Given data -

▬▬▬▬▬▬▬▬▬▬

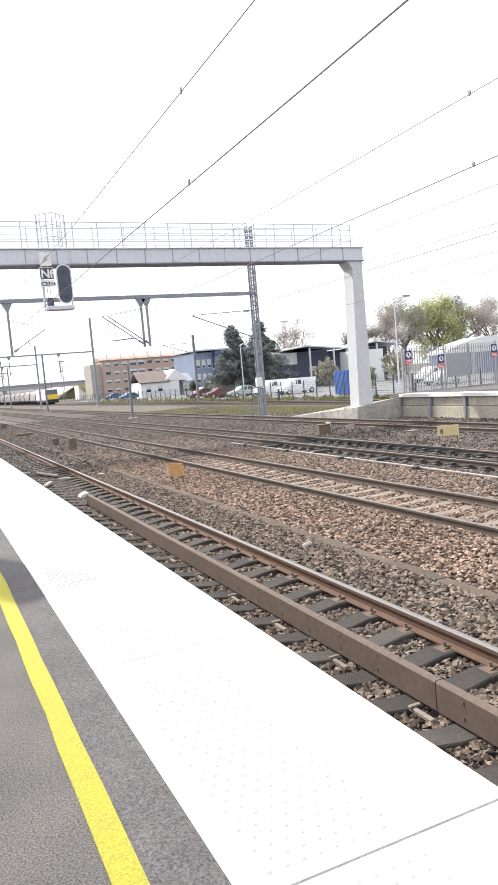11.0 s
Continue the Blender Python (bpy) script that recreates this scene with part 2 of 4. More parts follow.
def prism(bm, pts, axis, a, b):
    """A polygon (two coordinates) drawn out along an axis from a to b."""
    def at(u, v, w):
        return {"x": (w, u, v), "y": (u, w, v), "z": (u, v, w)}[axis]
    lo = [bm.verts.new(at(u, v, a)) for u, v in pts]
    hi = [bm.verts.new(at(u, v, b)) for u, v in pts]
    n = len(pts)
    bm.faces.new(lo)
    bm.faces.new(hi[::-1])
    for i in range(n):
        bm.faces.new((lo[i], hi[i], hi[(i + 1) % n], lo[(i + 1) % n]))
    bmesh.ops.recalc_face_normals(bm, faces=bm.faces[:])
    return bm


def mesh_of(bm, name, material, smooth=False):
    me = bpy.data.meshes.new(name)
    bm.to_mesh(me)
    bm.free()
    me.materials.append(M[material])
    if smooth:
        for p in me.polygons:
            p.use_smooth = True
    return me


def part(name, bm, material, parent=None, label="", smooth=False, kind=""):
    ob = new(name, mesh_of(bm, name, material, smooth) if isinstance(bm, bmesh.types.BMesh) else bm)
    if parent is not None:
        ob.parent = parent
    return tagged(ob, label=label, kind=kind)


def thing(name, label, category, x=0, y=0, z=0, rz=0, group="", kind=""):
    ob = new(name)
    ob.empty_display_size = 0.2
    ob.matrix_basis = pose(x, y, z, 0, 0, rz)
    return tagged(ob, label, category, group, kind)


def structure(name, bm, material, label="", smooth=False):
    return tagged(part(name, bm, material, None, smooth=smooth), label=label, kind="structure")


def writing(name, text, size, x, y, z, material, parent, turn=0, thick=0.006):
    """Raised letters that face -y, left bottom at x, z."""
    cu = bpy.data.curves.new(name, "FONT")
    cu.body, cu.size, cu.extrude, cu.offset = text, size, thick, size * 0.03
    tmp = bpy.data.objects.new(name, cu)
    scene.collection.objects.link(tmp)
    me = bpy.data.meshes.new_from_object(tmp.evaluated_get(bpy.context.evaluated_depsgraph_get()))
    bpy.data.objects.remove(tmp)
    me.materials.append(M[material])
    ob = new(name, me)
    ob.parent = parent
    ob.matrix_basis = pose(x, y, z, 90, 0, turn)
    return ob


def soup(name, verts, faces, material):
    me = bpy.data.meshes.new(name)
    me.from_pydata(verts, [], faces)
    me.materials.append(M[material])
    return me


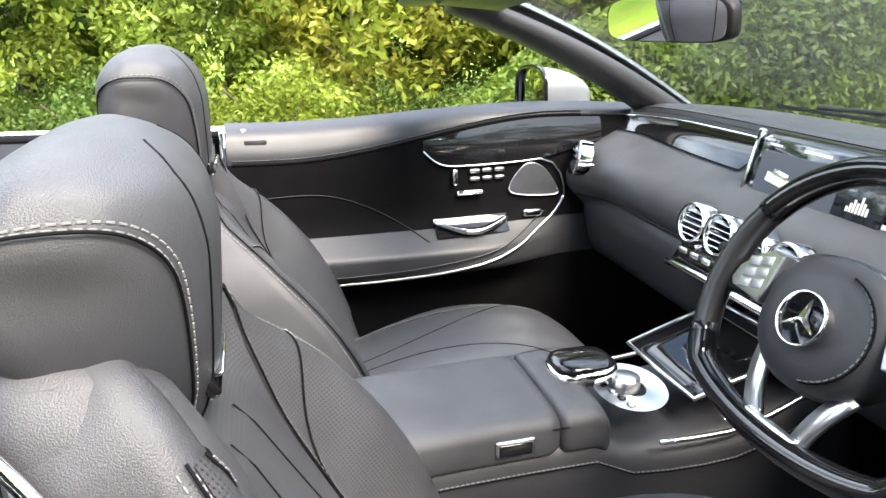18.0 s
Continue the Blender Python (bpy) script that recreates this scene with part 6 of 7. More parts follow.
# ---- seats ----
def front_seat(sgn):
    cx = 0.372 * sgn
    s = empty("front_seat", (cx, 0.045 if sgn > 0 else 0.012, 0), "black leather front seat with integral headrest", "", parent=car)
    # cushion: domed, with a rounded nose and seams that fan out to the front
    cu_top = curve1([(-0.36, 0.535), (-0.20, 0.585), (-0.02, 0.632), (0.12, 0.648), (0.22, 0.632), (0.29, 0.592), (0.335, 0.53), (0.345, 0.47)])
    cu_half = curve1([(-0.36, 0.20), (-0.1, 0.262), (0.12, 0.268), (0.25, 0.245), (0.32, 0.20), (0.345, 0.15)])

    def on_cushion(x, y, off=0.0):
        f = min(abs(x) / cu_half(y), 1.0)
        roll = 0.018 * smoothstep(0.45, 0.75, f) * (1 - smoothstep(0.0, 0.2, y))
        return Vector((x, y, cu_top(y) - 0.012 + roll - 0.20 * (1 - math.sqrt(max(1 - f ** 3.2, 0.0))) + off))
    rings_ = []
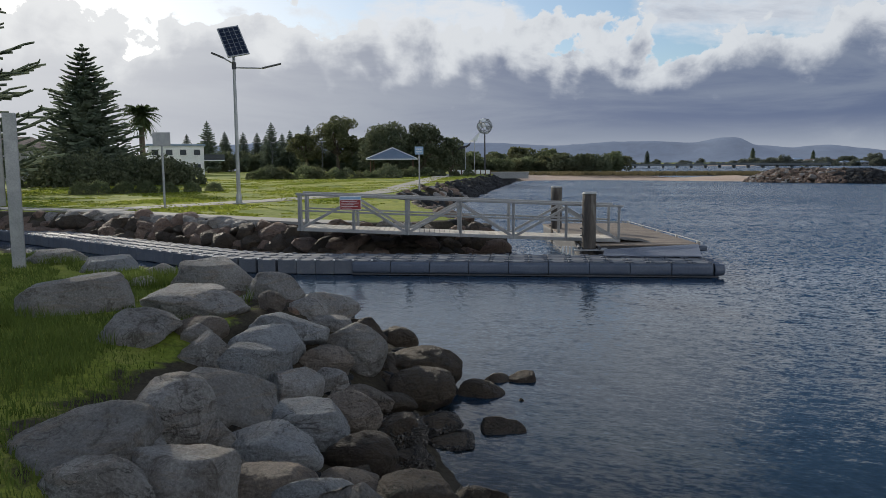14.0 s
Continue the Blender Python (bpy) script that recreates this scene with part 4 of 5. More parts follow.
def build_breakwater():
    t = thing("breakwater", (16, 112, 0), 0, label="low breakwater mound of brown and dark stones", category="breakwater")
    rng = random.Random(23)
    a, b = Vector((6.0, 118.5, 0)), Vector((25.5, 109.5, 0))
    d = (b - a).normalized()
    n = Vector((-d.y, d.x, 0))
    for i in range(285):
        s, w = rng.uniform(0, 1), rng.uniform(-1, 0.35)
        prof = min(1.0, (s + 0.05) / 0.22) * min(1.0, (1.03 - s) / 0.28)
        half = 4.0 * (0.35 + 0.65 * prof)
        z = 1.72 * prof * (1 - abs(w) ** 1.6)
        p = a.lerp(b, s) + n * w * half
        put_rock(t, p.x, p.y, z, rng.uniform(0.26, 0.44), rng, ["stone_tan", "stone_brown", "stone_grey", "stone_grey"] if s < 0.55 else ["stone_dark", "stone_dark", "stone_brown"])
    vs, fs = [], []
    for i in range(15):
        s = i / 14
        prof = min(1.0, (s + 0.05) / 0.22) * min(1.0, (1.03 - s) / 0.28)
        half = 4.0 * (0.35 + 0.65 * prof)
        for k in range(9):
            w = -1 + k / 4
            p = a.lerp(b, s) + n * w * half - Vector((16, 112, 0))
            vs.append((p.x, p.y, 1.6 * prof * (1 - abs(w) ** 1.6) - 0.32))
    for i in range(14):
        for k in range(8):
            fs.append((i * 9 + k, (i + 1) * 9 + k, (i + 1) * 9 + k + 1, i * 9 + k + 1))
    raw("core", vs, fs, M["soil"], t)
    rv, rf = [], []
    lump = rock_bm(77, 1, 6, 0.1)
    lump.verts.ensure_lookup_table()
    base = [v.co.copy() for v in lump.verts]
    tris = [[v.index for v in f.verts] for f in lump.faces]
    lump.free()
    for _ in range(1500):
        s, w = rng.uniform(0, 1), rng.uniform(-1, 0.6)
        prof = min(1.0, (s + 0.05) / 0.22) * min(1.0, (1.03 - s) / 0.28)
        p = a.lerp(b, s) + n * w * 4.1 * (0.35 + 0.65 * prof) + Vector((-16, -112, 1.66 * prof * (1 - abs(w) ** 1.6)))
        m = Euler((rng.uniform(0, 6), rng.uniform(0, 6), rng.uniform(0, 6))).to_matrix() * rng.uniform(0.16, 0.34)
        k = len(rv)
        rv += [p + m @ c for c in base]
        rf += [tuple(i + k for i in f) for f in tris]
    for nm, mat, keep in (("stone_fill", "stone_tan", lambda v: v.x < 1.2), ("stone_fill", "stone_dark", lambda v: v.x >= 1.2)):
        tagged(raw(nm, rv, [f for f in rf if keep(rv[f[0]])], M[mat], t), kind="stuff")


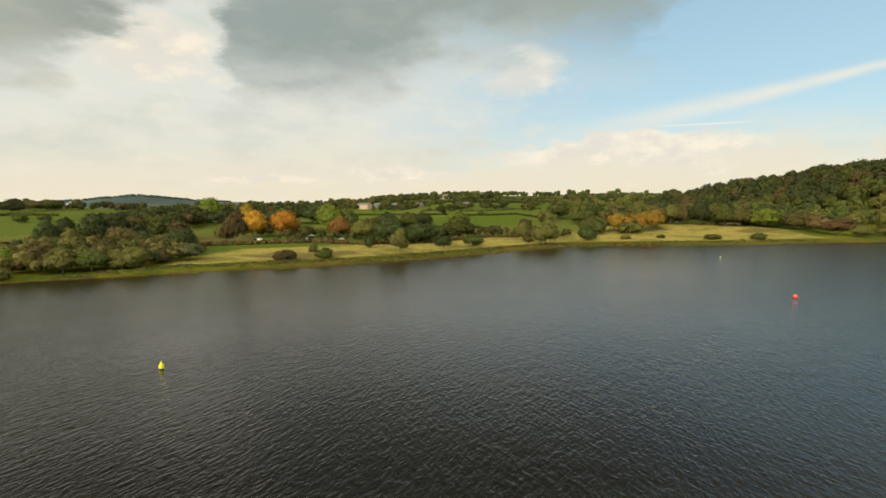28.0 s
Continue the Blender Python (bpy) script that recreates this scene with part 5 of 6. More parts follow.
def sail_cruiser(ob, L, W):
    part("rubbing_strake", joined(*[box(-L * 0.48, L * 0.1, s * W / 2 - 0.03, s * W / 2 + 0.03, 0.72, 0.80, 0.01) for s in (-1, 1)]), HULL_NAVY, ob)
    part("side_deck", prism([(-L * 0.48, -W * 0.40), (L * 0.1, -W * 0.47), (L * 0.34, -W * 0.25), (L * 0.47, 0), (L * 0.34, W * 0.25), (L * 0.1, W * 0.47), (-L * 0.48, W * 0.40)], 0.84, 0.92), WHITE, ob)
    part("coachroof", prism([(-0.2, -0.62), (1.3, -0.5), (1.7, 0), (1.3, 0.5), (-0.2, 0.62)], 0.92, 1.30), COVER_PALE, ob, "pale blue canvas over the cabin")
    bm = bmesh.new()
    rows = []
    for x, h, w in ((-3.0, 1.25, 0.90), (-2.4, 1.55, 1.00), (-1.7, 1.88, 1.06), (-0.9, 2.12, 1.08), (-0.1, 2.28, 1.04), (0.5, 2.28, 0.92), (0.9, 1.85, 0.62)):
        rows.append([bm.verts.new(q) for q in ((x, -w, 0.95), (x, -w * 0.45, 0.95 + (h - 0.95) * 0.6), (x, 0, h), (x, w * 0.45, 0.95 + (h - 0.95) * 0.6), (x, w, 0.95))])
    for a, b in zip(rows, rows[1:]):
        for j in range(4):
            bm.faces.new((a[j], a[j + 1], b[j + 1], b[j]))
    bm.faces.new(rows[0])
    bm.faces.new(rows[-1][::-1])
    bmesh.ops.recalc_face_normals(bm, faces=bm.faces[:])
    part("boom_tent", bm, COVER_NAVY_BLUE, ob, "taut dark blue canvas boom tent")
    part("mast", rod((0.9, 0, 1.2), (0.85, 0, 3.2), 0.06, 0.05, 8), ALLOY, ob)
    part("boom", rod((0.85, 0, 2.1), (-2.9, 0, 1.2), 0.05), ALLOY, ob)
    part("crutch", joined(rod((-2.3, -0.95, 0.9), (-1.95, -0.3, 2.1), 0.045), rod((-2.3, 0.95, 0.9), (-1.95, 0.3, 2.1), 0.045)), WHITE, ob)
    part("pulpit", joined(rod((2.2, -0.5, 0.9), (2.4, -0.4, 1.5), 0.02), rod((2.2, 0.5, 0.9), (2.4, 0.4, 1.5), 0.02), rod((2.4, -0.4, 1.5), (2.85, 0, 1.5), 0.02), rod((2.4, 0.4, 1.5), (2.85, 0, 1.5), 0.02)), STEEL, ob)
    part("rudder", box(-L / 2 - 0.25, -L / 2, -0.03, 0.03, 0.2, 0.95, 0.01), WHITE, ob)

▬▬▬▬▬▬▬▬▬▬

Exercise task -
Without the pictures, write out the lines from the beginning of the entries through the line with "return tagged(ob, label, category, group, kind)".

Solution for this exercise -
11.0 s
Continue the Blender Python (bpy) script that recreates this scene with part 2 of 4. More parts follow.
def prism(bm, pts, axis, a, b):
    """A polygon (two coordinates) drawn out along an axis from a to b."""
    def at(u, v, w):
        return {"x": (w, u, v), "y": (u, w, v), "z": (u, v, w)}[axis]
    lo = [bm.verts.new(at(u, v, a)) for u, v in pts]
    hi = [bm.verts.new(at(u, v, b)) for u, v in pts]
    n = len(pts)
    bm.faces.new(lo)
    bm.faces.new(hi[::-1])
    for i in range(n):
        bm.faces.new((lo[i], hi[i], hi[(i + 1) % n], lo[(i + 1) % n]))
    bmesh.ops.recalc_face_normals(bm, faces=bm.faces[:])
    return bm


def mesh_of(bm, name, material, smooth=False):
    me = bpy.data.meshes.new(name)
    bm.to_mesh(me)
    bm.free()
    me.materials.append(M[material])
    if smooth:
        for p in me.polygons:
            p.use_smooth = True
    return me


def part(name, bm, material, parent=None, label="", smooth=False, kind=""):
    ob = new(name, mesh_of(bm, name, material, smooth) if isinstance(bm, bmesh.types.BMesh) else bm)
    if parent is not None:
        ob.parent = parent
    return tagged(ob, label=label, kind=kind)


def thing(name, label, category, x=0, y=0, z=0, rz=0, group="", kind=""):
    ob = new(name)
    ob.empty_display_size = 0.2
    ob.matrix_basis = pose(x, y, z, 0, 0, rz)
    return tagged(ob, label, category, group, kind)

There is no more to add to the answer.